The piece that introduced me to Jarrett was The Köln Concert. It is the story of that concert that I found so fascinating. Jarrett is known for his idiosyncrasies when called upon to play – his desire for utter silence, his dislike of photography — that kind of thing. Patrons of his concerts were sometimes handed cough drops as they entered to prevent any extraneous noises or distractions

And Köln is rife with distraction. When he arrives for the concert (put together by Germany’s youngest concert promoter, a 17 year-old Vera Brandes) he finds that the grand piano he had requested was unavailable and instead he was being asked to play a baby grand — a rehearsal piano for the hall that was in quite the state of ill repair. Typically, this is something that would have Jarrett walk away…and he nearly did.
But the technician who was going to record the session had already set up the equipment, and oddly, this was enough to convince Jarrett to just go out there and do it.
And there is something then to be said about his very method here. He’s on a piano of questionable quality — more suited for a living room than a sold-out opera house concert. Its bass range is weak and poor, and its higher notes tinny (not to mention pedals that didn’t work). It doesn’t have the guts to fill the room. And Jarrett’s tired. His back hurts. He was only able to wolf down a few bites before performing. It was 11:30 on a rainy night.
And all of that contributed to an incredible performance. Some would say sharper. More distinct as he pounds every key to be heard in the back. More improvisational in how he had to make up for the instrument’s deficiencies. It just had a magic to it. I was so mesmerized by his Köln performance that I bought it and pretty much looped it for a week. I find the first notes of it absolutely haunting. I can’t begin to imagine how someone can take the combination of the adversity and the idea of a few musical notes and then turn it all into this beautiful piece of music.

Now it’s an understatement to say I’m unqualified to go into all (or any, for that matter) of the intricacies that make this work a piece of musical genius. As a matter of fact you’ll find some critics who don’t think it’s all that good, and maybe they’re right. It’s repetitive. It’s simplistic. Or so they tell me. But for some reason it has resonated with enough people to make it the best-selling solo piano performance of all time. It’s got my vote. But part of what gets me there is the story that goes with it.
If you’ve read what I’ve written before, you know I’m a fan of historical context. I believe we make a mistake in judging the characters of history by the standards of another era. This doesn’t mean they were right. It just means that we have to understand what informed the people of that time in order to understand why they did and said the things they did — and perhaps realize we may not have done much differently.
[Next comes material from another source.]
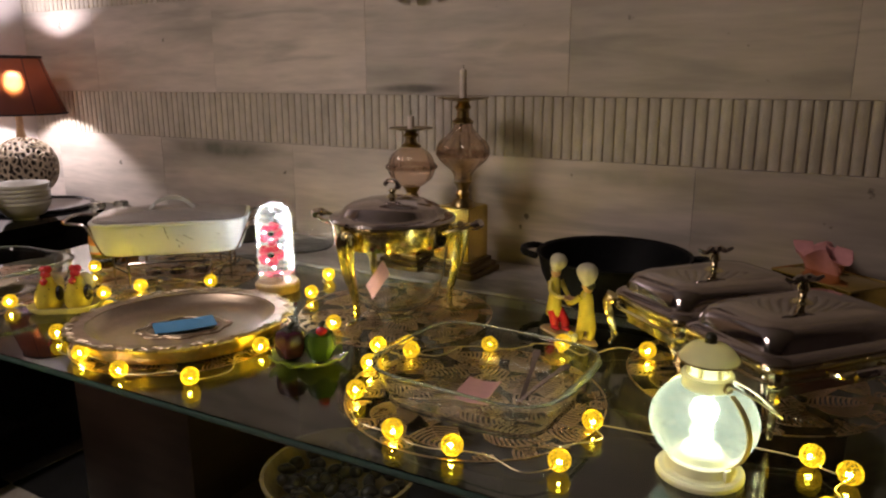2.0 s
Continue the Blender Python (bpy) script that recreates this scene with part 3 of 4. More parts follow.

And in something like the Köln concert, I can see a microcosm of this. An unrepeatable moment in time that creates something unique. Not that “you had to be there,” but rather, Keith Jarrett had to be there. On that day. At that time. Under those conditions. All for something like that music to happen. It is an imperfect analogy. Yes, Jarrett cannot recreate the performance. And it took a lot of work for him to even allow it to be transcribed onto the written page so that others could play it (I’ve listened to others, and they’re nowhere near as good – perhaps more evidence in support of the context making the music). But the performance still exists by the good fortune of that recording tech who happened to have been there to set up early enough that Jarrett felt it worth it to play just for the heck of it. And while other moments of history are not timeless – they serve as nothing more than lessons to avoid – the Köln concert is. Yes, musical styles change. They ebb and flow and move throughout history so that there was indeed a time where baroque music, ho-downs, and Devo were the “in” thing (not all at the same time…not that I know of). But they can all be appreciated as “classic” in their own particular ways, and none so much condemned as an aberration to societal norms (although Devo comes close) as some of the events of history.
I feel like Jarrett fits here though. A lesson in the beauty of spontaneity. But also a lesson in the unrepeatable nature of certain contexts. And maybe the lesson here is that we can have a part in that context. We’ve got to grab onto those things that are beautiful – somehow share them in our world and make the lives of those around whom we live more beautiful. And we’ve got to do it while we can.
Unfortunately, Jarrett’s part in that is largely over. I’m writing this now because of a New York Times article I read just this morning. In 2018, Keith Jarrett kind of disappeared from the scene, and now he’s broken his silence to speak of the two strokes he suffered that year. Although he’s made some progress in recovery, he is still partially paralyzed in his left hand. He lives. He can play right-handed if he wanted. And I’m sure the music he could make is still more beautiful than what many others who claim to be musicians could create. But he’s entered a new era, and any music he could make now would fall within that era. Sadly, he no longer feels that he is a pianist, and while many would disagree, this is his call to make. But his body of work is still important and tremendous and, despite the nature of music’s changing landscape, always will be.
And his Köln concert will stand out to me as something that means more than the music. It tells me the importance of moments in time, and it tells me to live them the best we can.